L’image du Rom en tant que voleur et de (faux) mendiant a la vie dure[3.« Bruxelles : Plongée dans la mafia des mendiants roms », La Libre, 5 juin 2014.]. L’ethnicisation des rapportssociaux ou, pour le dire autrement, la culturalisation des comportements atteint dans ce cadre-là des sommets. À en croire certains, la mendicité et le vol feraient partie de l’ADN des Roms. Cette perspective est plus présente qu’on ne le pense et s’infiltre de manière subtile. C’est ainsi qu’on peut entendre des acteurs sociaux œuvrant contre le décrochage scolaire expliquer doctement que les Roms n’ont pas la même conception de l’école que « nous ». C’est cette perspective teintée de préjugés raciaux qui a guidé la médiatisation de l’affaire de « l’ange blond ». Souvenez-vous : en octobre 2013, la police grecque fait une descente dans un bidonville peuplé de familles Roms. Très vite, ils remarquent une petite fille blonde aux yeux bleus qui ne peut, en raison de son apparence physique, qu’avoir été kidnappée. À qui appartient cet enfant ? Les médias vont se passionner pour cette histoire sans jamais approfondir les raisons sociales, économiques et politiques qui font vivre des centaines d’adultes et d’enfants dans une telle cour des miracles. Mais après quelques semaines, on apprend que Maria, c’est son nom, tests ADN à l’appui, est bien Rom mais en réalité d’origine bulgare et le buzz médiatique passera à autre chose. Ses parents sont venus en Grèce pour trouver une vie meilleure.

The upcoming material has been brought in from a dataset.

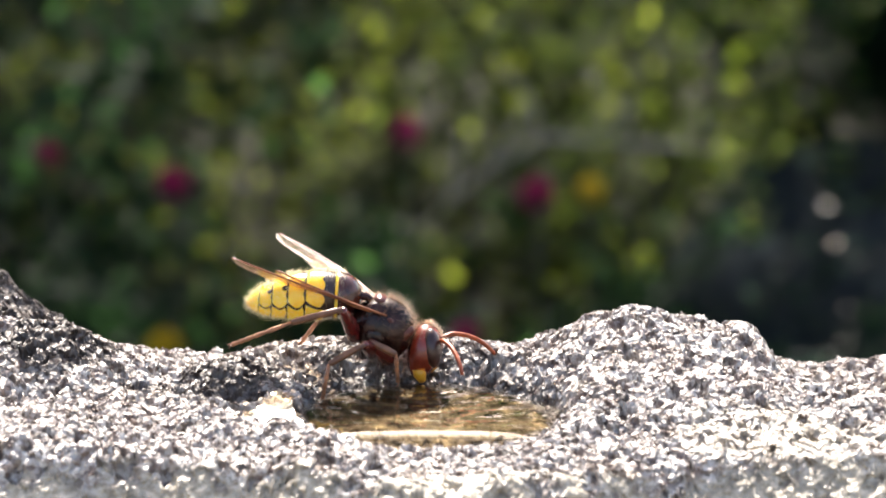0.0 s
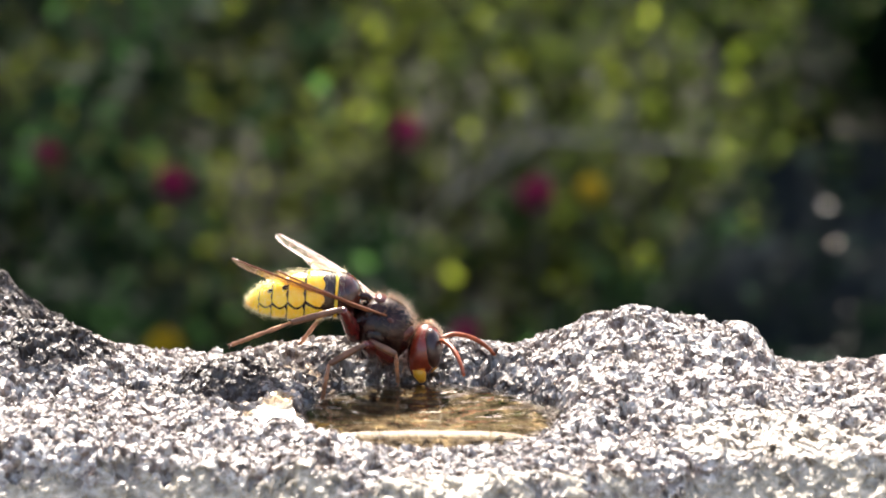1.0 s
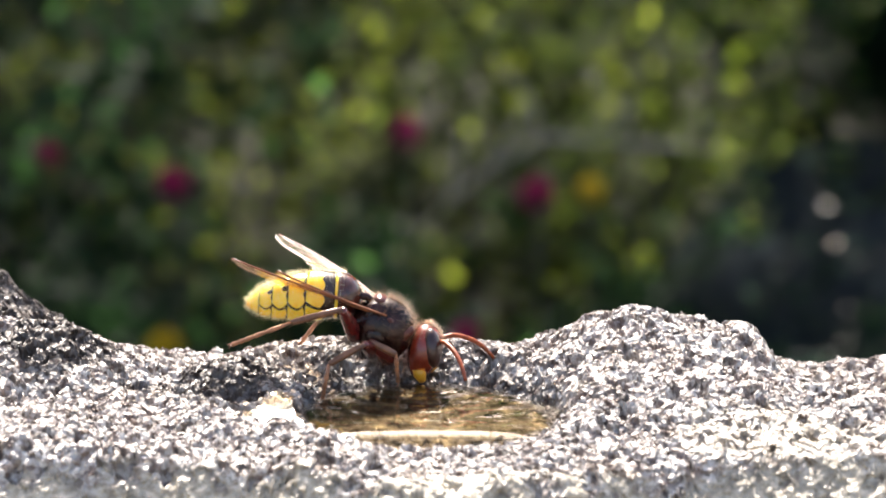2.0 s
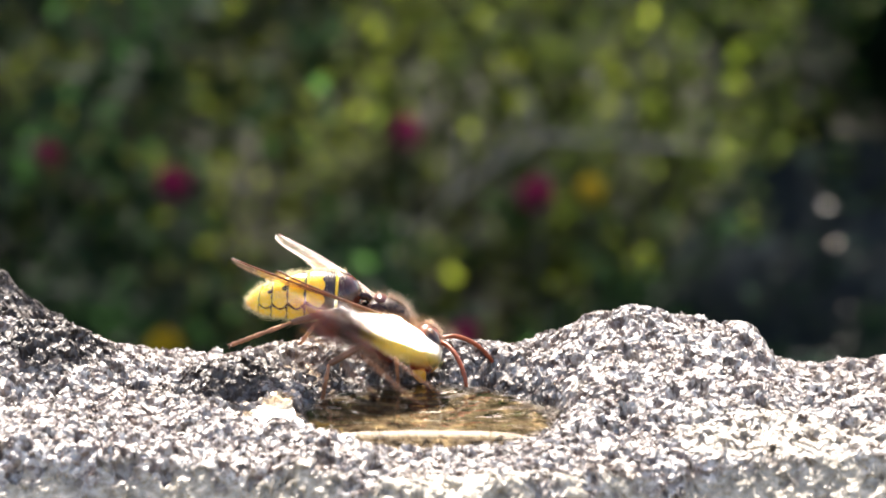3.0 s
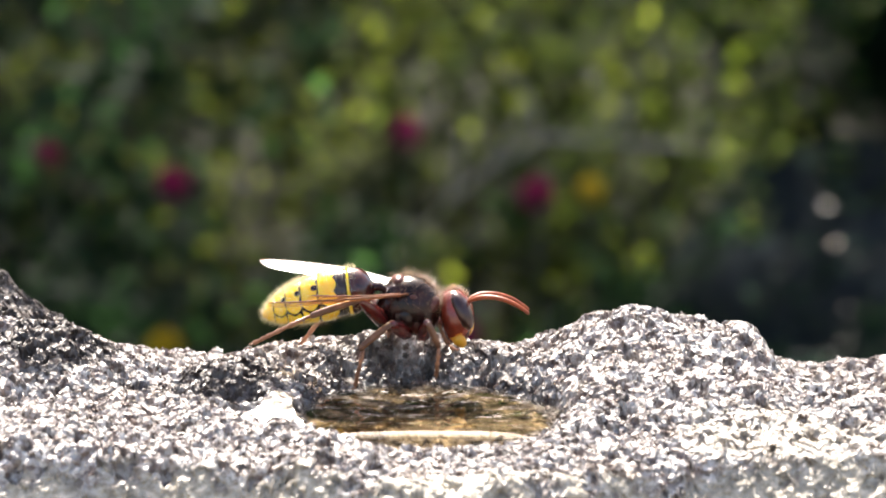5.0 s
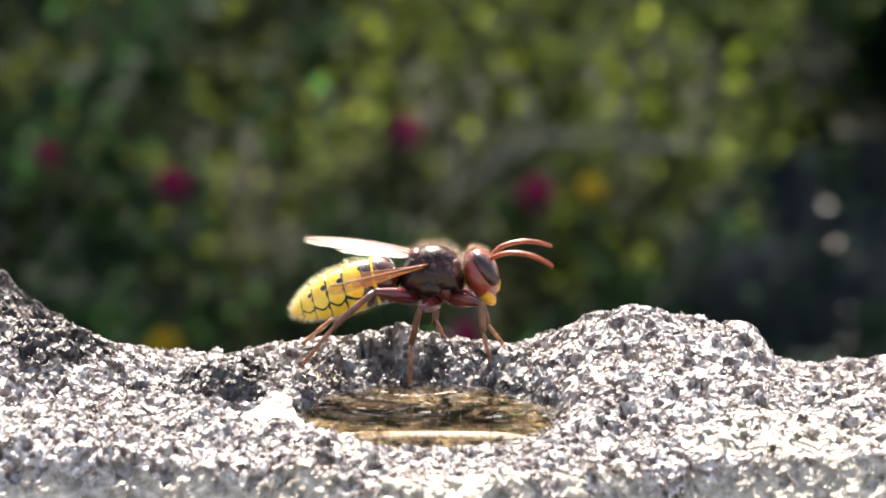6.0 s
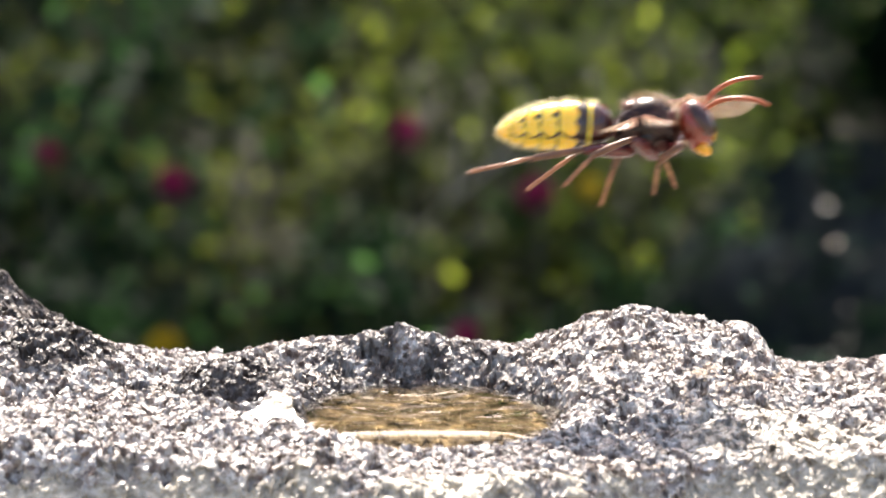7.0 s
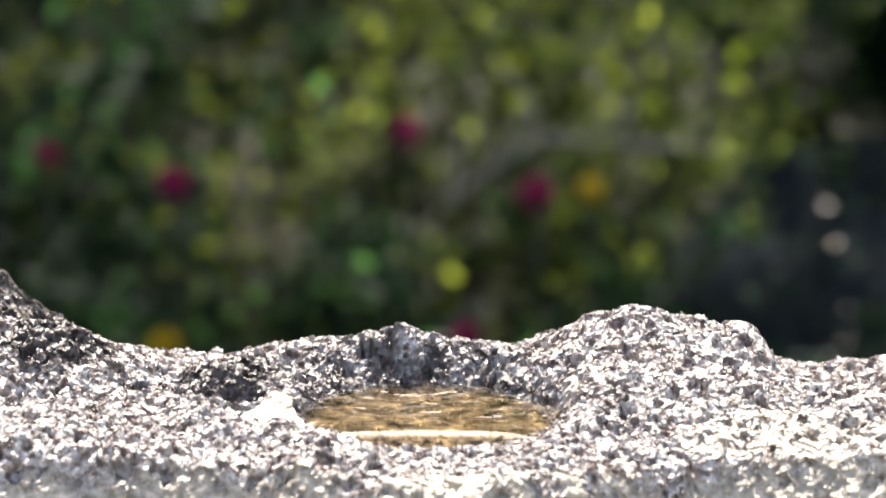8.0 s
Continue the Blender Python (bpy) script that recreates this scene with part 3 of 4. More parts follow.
        for k in range(23):
            f = k / 22
            pts.append((1.55 + 5.4 * f, s * (0.55 + 1.0 * f), 0.9 + 1.5 * f - 2.4 * f * f))
            rad.append((0.27 if k % 2 else 0.235) * (1 - 0.25 * f ** 4))
        tube(bm, pts, rad, 10)
        feeler = part("antenna", bm, ANTENNA, head, "segmented orange-red antenna")
        feeler.location = Vector((3.35, s * 0.55, 0.75)) * MM
        made["antenna_far" if s > 0 else "antenna_near"] = feeler
    bm = bmesh.new()
    ball(bm, (3.0, 0, -1.6), (0.85, 1.5, 1.4), (0, 8, 0), 18, 12)
    part("clypeus", bm, FACE, head, "yellow face plate")
    bm = bmesh.new()
    ball(bm, (3.0, 0, 0.1), (0.6, 0.85, 0.9), (0, 0, 0), 14, 10)
    part("forehead", bm, MALAR, head, "yellow-brown forehead")
    fur = bristles(shell_points(head), 700, 0.7, (0, 0, 0.2), rng, lambda p: p.z > 0.6)
    part("hair", fur, HAIR, head, "fine golden hair")
    # wings
    for side, s in (("near", -1), ("far", 1)):
        for kind, span, chord, sweep in (("forewing", 17.8, 2.5, 0.3), ("hindwing", 12.0, 3.1, 0.4)):
            bm, lines = wing_sheet(span, chord, sweep)
            wing = part(kind, bm, WING, root, "amber translucent wing")
            for k, line in enumerate(lines):
                bm = bmesh.new()
                tube(bm, line, [(0.13 if k == 0 else 0.065) * (1 - 0.5 * i / len(line)) for i in range(len(line))], 5)
                part("vein", bm, VEIN, wing)
            made[kind + "_" + side] = wing
    # legs
    below = []
    for side, s in (("near", -1), ("far", 1)):
        for name, (hip, a, b, c) in LEGS.items():
            bm = bmesh.new()
            tube(bm, [(-0.5, 0, 0.1), (0, 0, 0), (a * 0.3, 0, 0.1), (a * 0.6, 0, 0.08), (a * 0.92, 0, 0), (a, 0, 0)], [0.66, 0.78, 0.86, 0.74, 0.48, 0.36], 10)
            thigh = part("leg", bm, LEG, root, "red-brown leg")
            part("hair", bristles(shell_points(thigh), 36, 0.5, (0.3, 0, 0), rng), HAIR, thigh)
            bm = bmesh.new()
            ball(bm, (hip.x + 0.15, hip.y * s * 0.85, hip.z + 0.45), (0.75, 0.6, 0.95), (0, 15, 0), 12, 9)
            ball(bm, (hip.x, hip.y * s, hip.z), (0.5, 0.5, 0.5), (0, 0, 0), 10, 8)
            coxa = part("coxa", bm, THORAX, thorax)
            below.extend(shell_points(coxa))
            bm = bmesh.new()
            tube(bm, [(0, 0, 0), (b * 0.15, 0, 0.05), (b * 0.6, 0, 0.05), (b * 0.95, 0, 0), (b, 0, 0)], [0.27, 0.34, 0.40, 0.36, 0.24], 9)
            tube(bm, [(b * 0.93, 0.1, -0.15), (b + 0.7, 0.25, -0.5)], [0.07, 0.02], 4)
            tube(bm, [(b * 0.93, -0.1, -0.15), (b + 0.6, -0.25, -0.5)], [0.07, 0.02], 4)
            shin = part("tibia", bm, SHIN, thigh)
            bm = bmesh.new()
            pts, rad, x = [(0, 0, 0)], [0.16], 0.0
            for k, part_len in enumerate((0.42, 0.2, 0.15, 0.10, 0.13)):
                pts += [(x + part_len * c * 0.85, 0, 0), (x + part_len * c, 0, 0)]
                rad += [0.28, 0.17]
                x += part_len * c
            tube(bm, pts, rad, 8)
            for q in (-1, 1):
                tube(bm, [(c, 0, 0), (c + 0.3, q * 0.2, 0.05), (c + 0.45, q * 0.3, -0.2)], [0.09, 0.07, 0.02], 4)
            foot = part("tarsus", bm, FOOT, thigh, "pale brown jointed foot")
            made[name + "_" + side] = (thigh, shin, foot, s)
    part("hair", bristles(below, 500, 0.6, (0, 0, -0.1), rng), HAIR, thorax, "fine golden hair")
    return made


# leg: hip, lengths of femur, tibia and tarsus (mm)
LEGS = {"fore": (Vector((2.3, 1.5, -2.3)), 3.7, 3.2, 3.2), "mid": (Vector((0.4, 1.7, -2.7)), 4.3, 4.4, 4.4), "hind": (Vector((-2.1, 1.6, -2.4)), 5.2, 5.6, 6.8)}
WING_ROOTS = {"forewing": Vector((-0.7, 2.4, 1.6)), "hindwing": Vector((-1.6, 2.2, 1.3))}


def body_pose(x, y, z, pitch, yaw=0.0, roll=0.0):
    """Pitch lifts the nose, yaw turns it away from +x towards +y."""
    return Matrix.Translation(at(x, y, z)) @ pose(0, 0, 0, roll, -pitch, 0).to_4x4() if not yaw else \
        Matrix.Translation(at(x, y, z)) @ pose(0, 0, 0, 0, 0, yaw) @ pose(0, 0, 0, roll, -pitch, 0)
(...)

Quand, tous leurs espoirs déçus, ils durent repartir en Bulgarie, ils confièrent Maria à une autre famille Rom qui leur semblait pouvoir élever leur fille dans de meilleures conditions. C’est dire. Lors de cet évènement, c’est la communauté Rom dans son ensemble qui futrenvoyée à son image séculaire de voleuse de poules et d’enfants avec la complicité silencieuse de tous ceux qui ne prennent pas la peine de combattre les préjugés sur les Roms.